Le recours massif à des formations collectives organisées de manière militaire, avec chants nationalistes obligatoires, et les transferts de travailleurs locaux permettent aussi de répondre aux objectifs politiques de suppression de (l’extrême) pauvreté fixés par Xi Jinping. Au 31 décembre, plus aucun Chinois ne doit gagner moins de 510 euros par an. Or les activités paysannes ou le petit commerce génèrent un revenu informel impossible à quantifier. Pour remplir leurs quotas, les fonctionnaires locaux, qui subissent une énorme pression sous forme de promesses de primes et menaces de punitions, ont tout intérêt à envoyer les habitants de leur district gagner un salaire, même faible (estimé autour de 100 euros mensuels), durant la récolte. A partir de 2014, le Xinjiang a dépêché chaque année 350 000 cadres dans les villages pour mener à bien la lutte contre la pauvreté. Et lorsque des récalcitrants rechignent à abandonner leur famille, leur maison ou leurs bêtes, les fonctionnaires assurent que l’Etat «prendra soin des enfants et des personnes âgés» qui seront laissés seuls.

En 2018, le canton de Karakax a dépêché 54 000 habitants pour ramasser du coton dans d’autres régions. Soit 15,7 % des adultes âgés de 18 à 59 ans. La même année, la préfecture de Hotan, peuplée d’environ 2 millions d’habitants, a fourni à elle seule 25 000 ramasseurs dans la préfecture de Bayingol, située à 950 km. Même les zones agricoles qui utilisent largement des machines nécessitent toujours beaucoup de main-d’œuvre manuelle.

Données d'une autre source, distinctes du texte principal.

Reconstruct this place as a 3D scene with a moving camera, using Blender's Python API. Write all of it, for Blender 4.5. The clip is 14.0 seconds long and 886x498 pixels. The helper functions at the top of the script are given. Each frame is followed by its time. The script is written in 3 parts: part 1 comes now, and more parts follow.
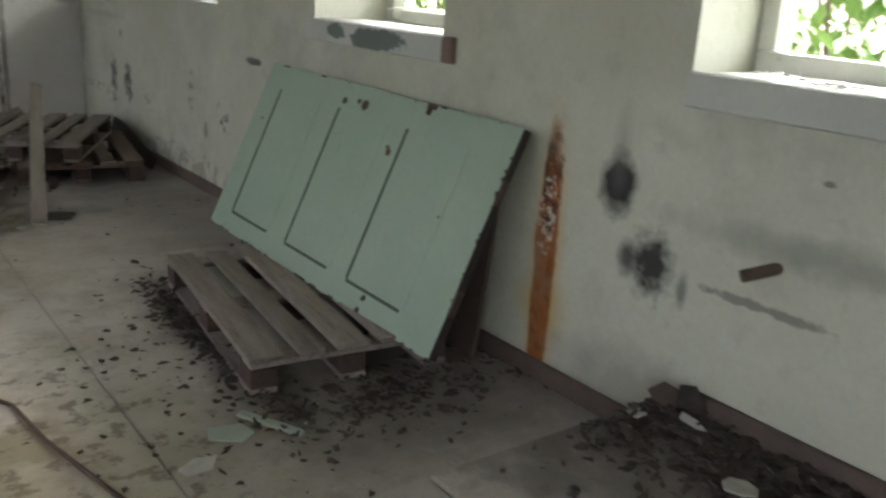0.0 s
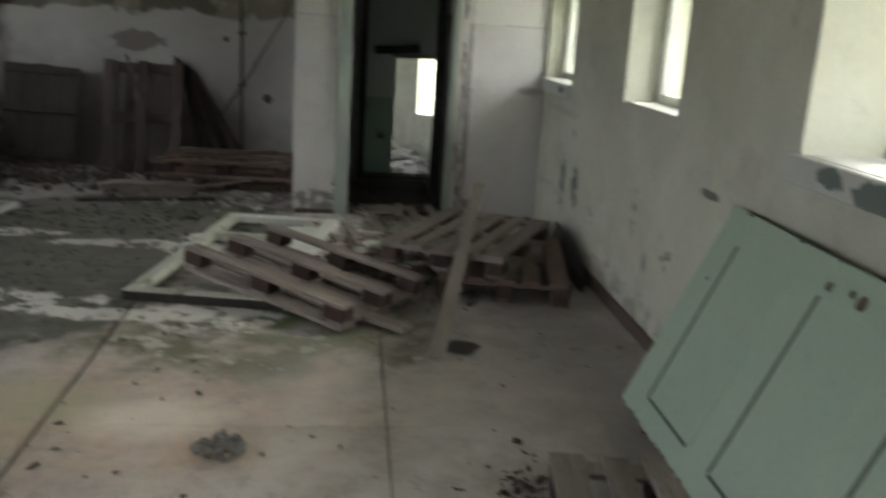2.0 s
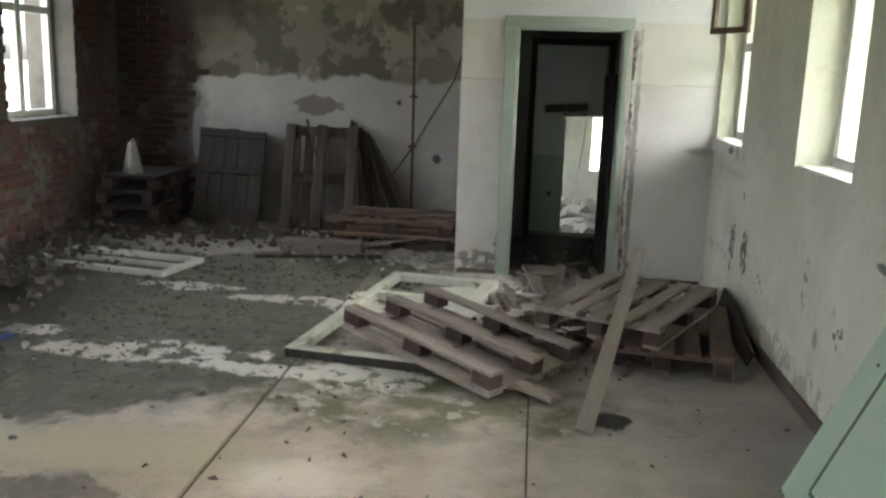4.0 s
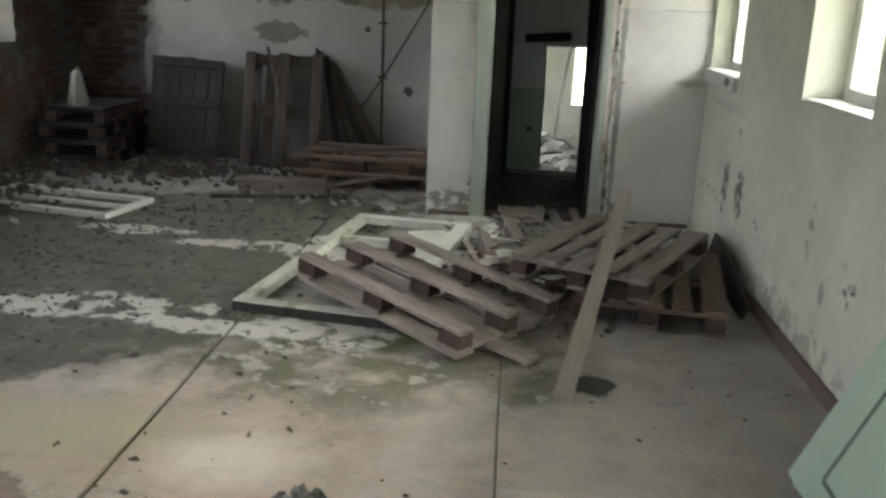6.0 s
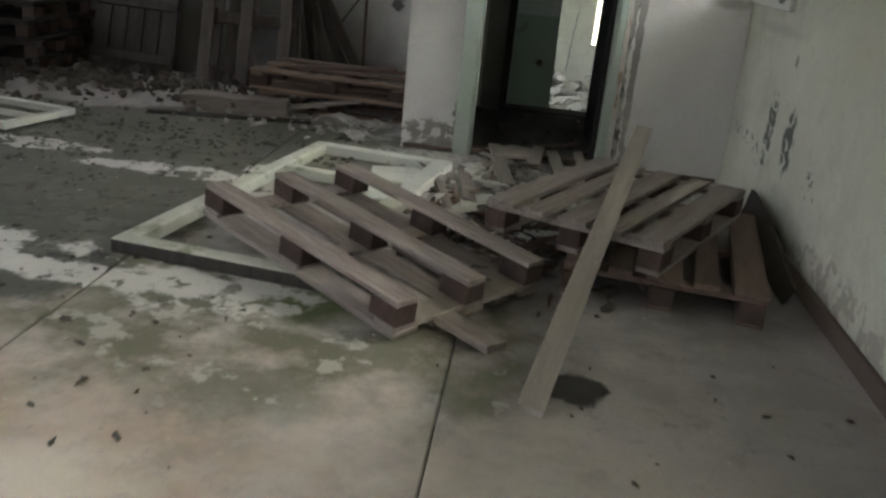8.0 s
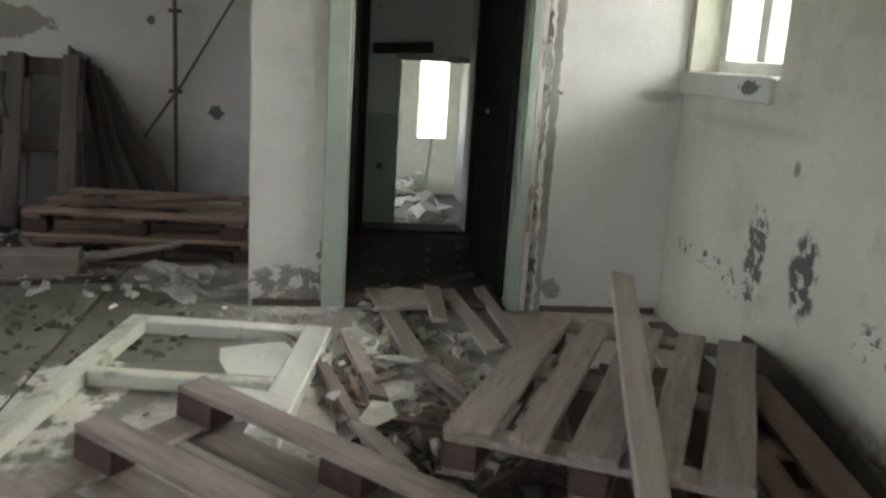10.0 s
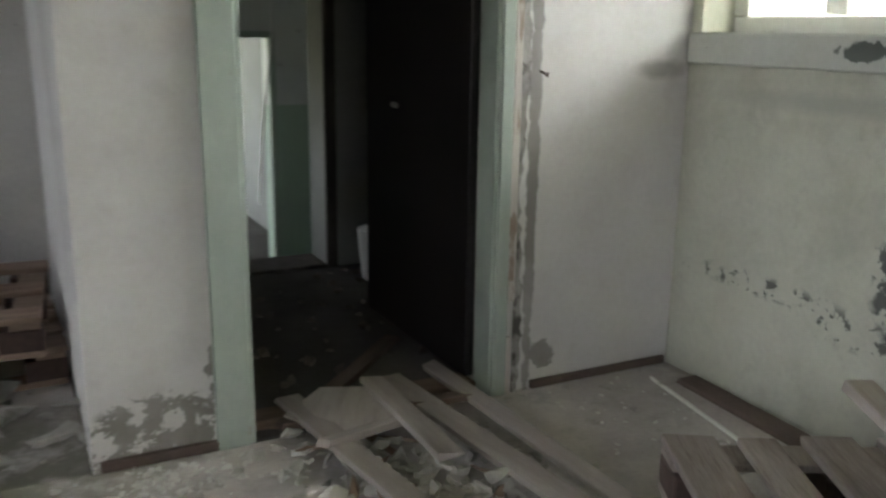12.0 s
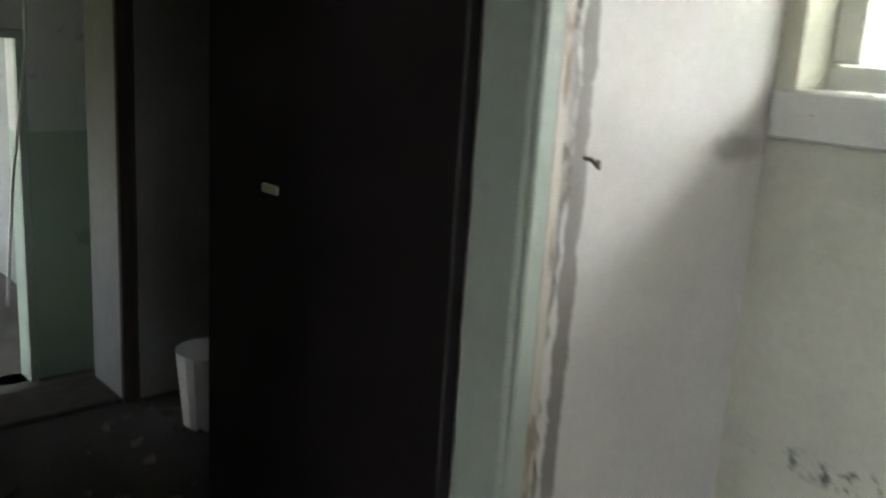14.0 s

Cet automne, la préfecture d’Aksu a envoyé 146 000 cueilleurs sur les terres gérées par le XPCC, pourtant mécanisées à 83 %. De rares photographies, prises par la presse locale ou publiées par la propagande, montrent des travailleurs impeccablement alignés sur des quais de gare, vêtus à l’identique de la tête aux pieds. Parfois, ils portent tous la même fleur au revers de leur bleu de travail, des valises identiques ou lèvent le poing dans une chorégraphie parfaite.

Le rapport précise que le travail forcé dans les champs concerne la main-d’œuvre locale, mais aussi extérieure à la région, notamment des prisonniers fréquemment assignés au ramassage du coton par le XPCC. Et que même en tenant compte des travailleurs venus de leur plein gré s’assurer un revenu sur quelques semaines, l’auteur, Adrian Zenz, affirme que la cueillette du coton au Xinjiang emploie au moins 500 000 travailleurs forcés. Le rapport conclut : «Les entreprises devraient se voir demander d’enquêter sérieusement sur le rôle tenu par le coton chinois dans leur chaîne de production, même si celle-ci se trouve en dehors de Chine.»